Restate the listing below word for word, omitting any images.

### Data
----

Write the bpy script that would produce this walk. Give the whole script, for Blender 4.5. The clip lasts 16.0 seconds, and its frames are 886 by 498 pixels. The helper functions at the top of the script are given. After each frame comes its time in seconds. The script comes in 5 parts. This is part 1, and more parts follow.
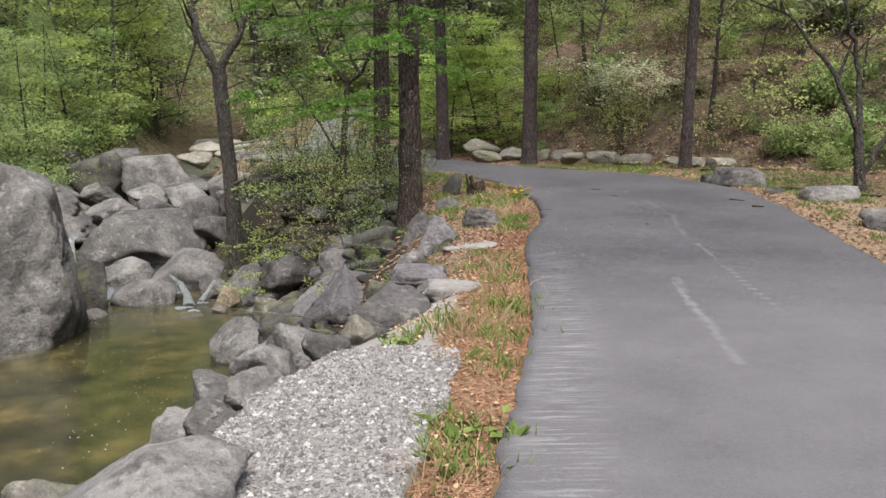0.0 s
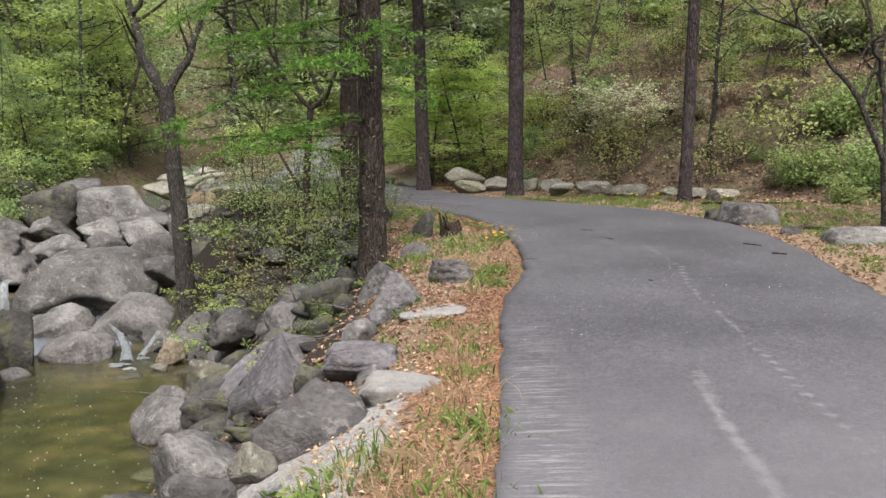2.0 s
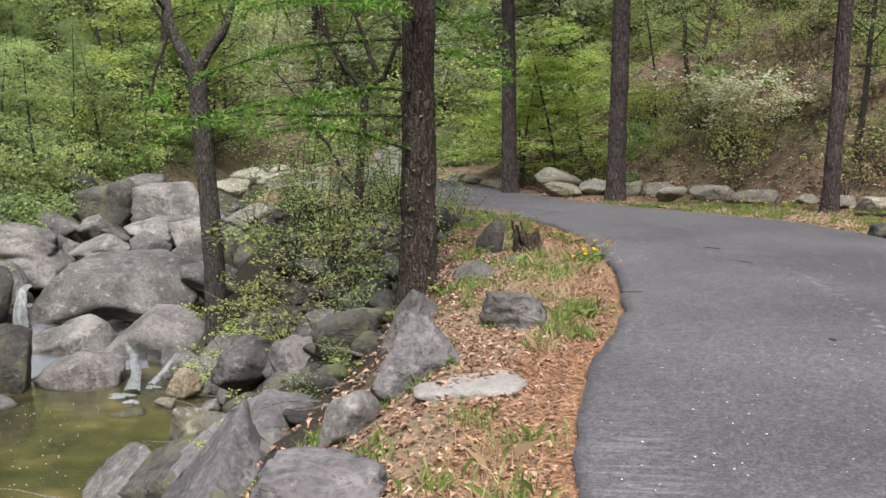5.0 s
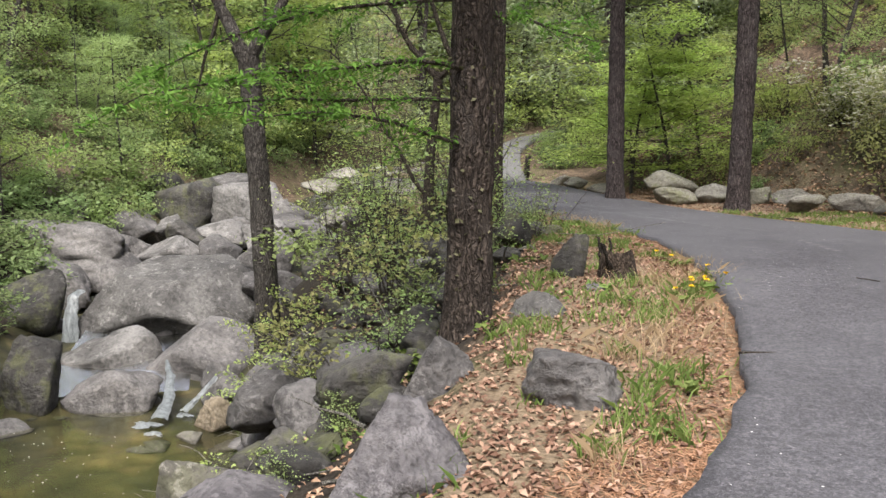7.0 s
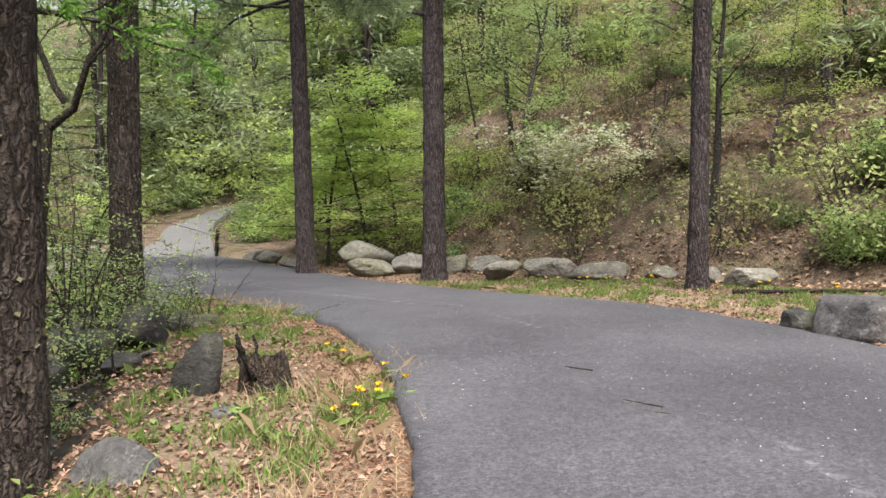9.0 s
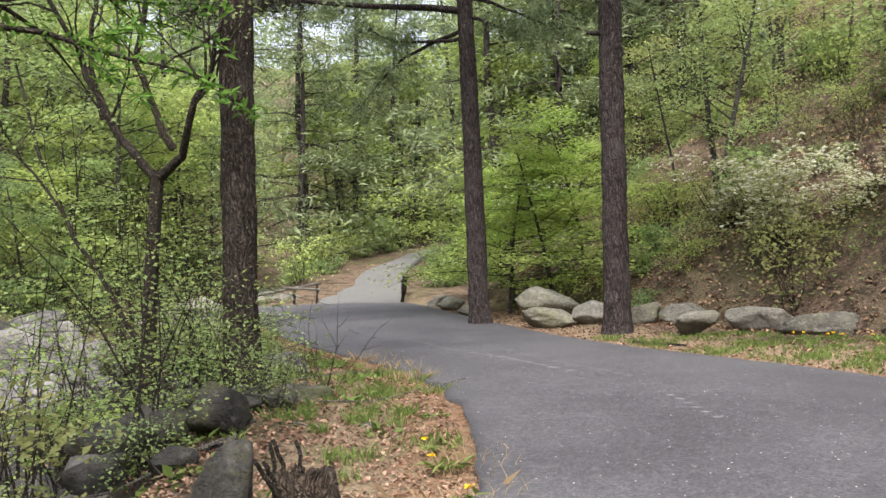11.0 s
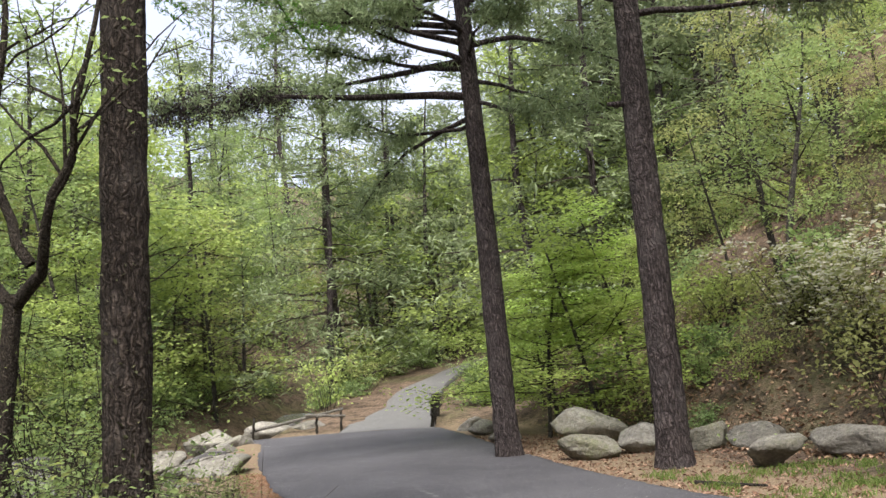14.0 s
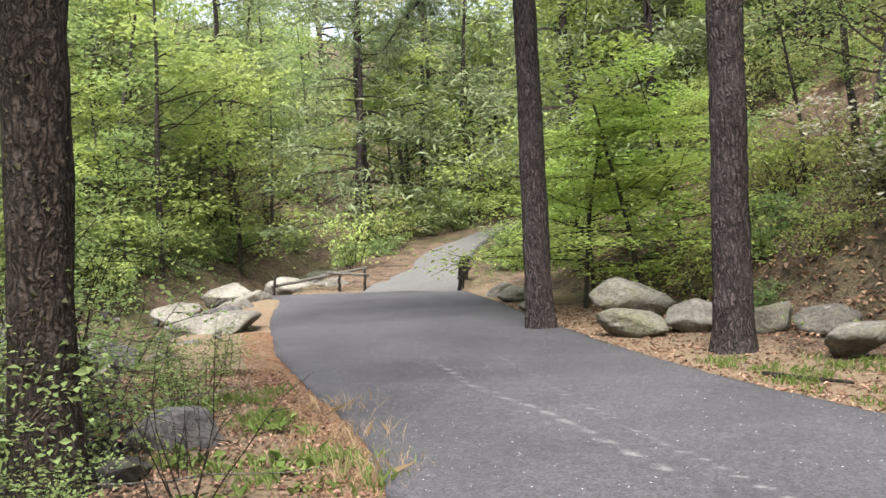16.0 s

----

### Answer to this exercise
Write the bpy script that would produce this walk. Give the whole script, for Blender 4.5. The clip lasts 16.0 seconds, and its frames are 886 by 498 pixels. The helper functions at the top of the script are given. After each frame comes its time in seconds. The script comes in 5 parts. This is part 1, and more parts follow.
0.0 s
2.0 s
5.0 s
7.0 s
9.0 s
11.0 s
14.0 s
16.0 s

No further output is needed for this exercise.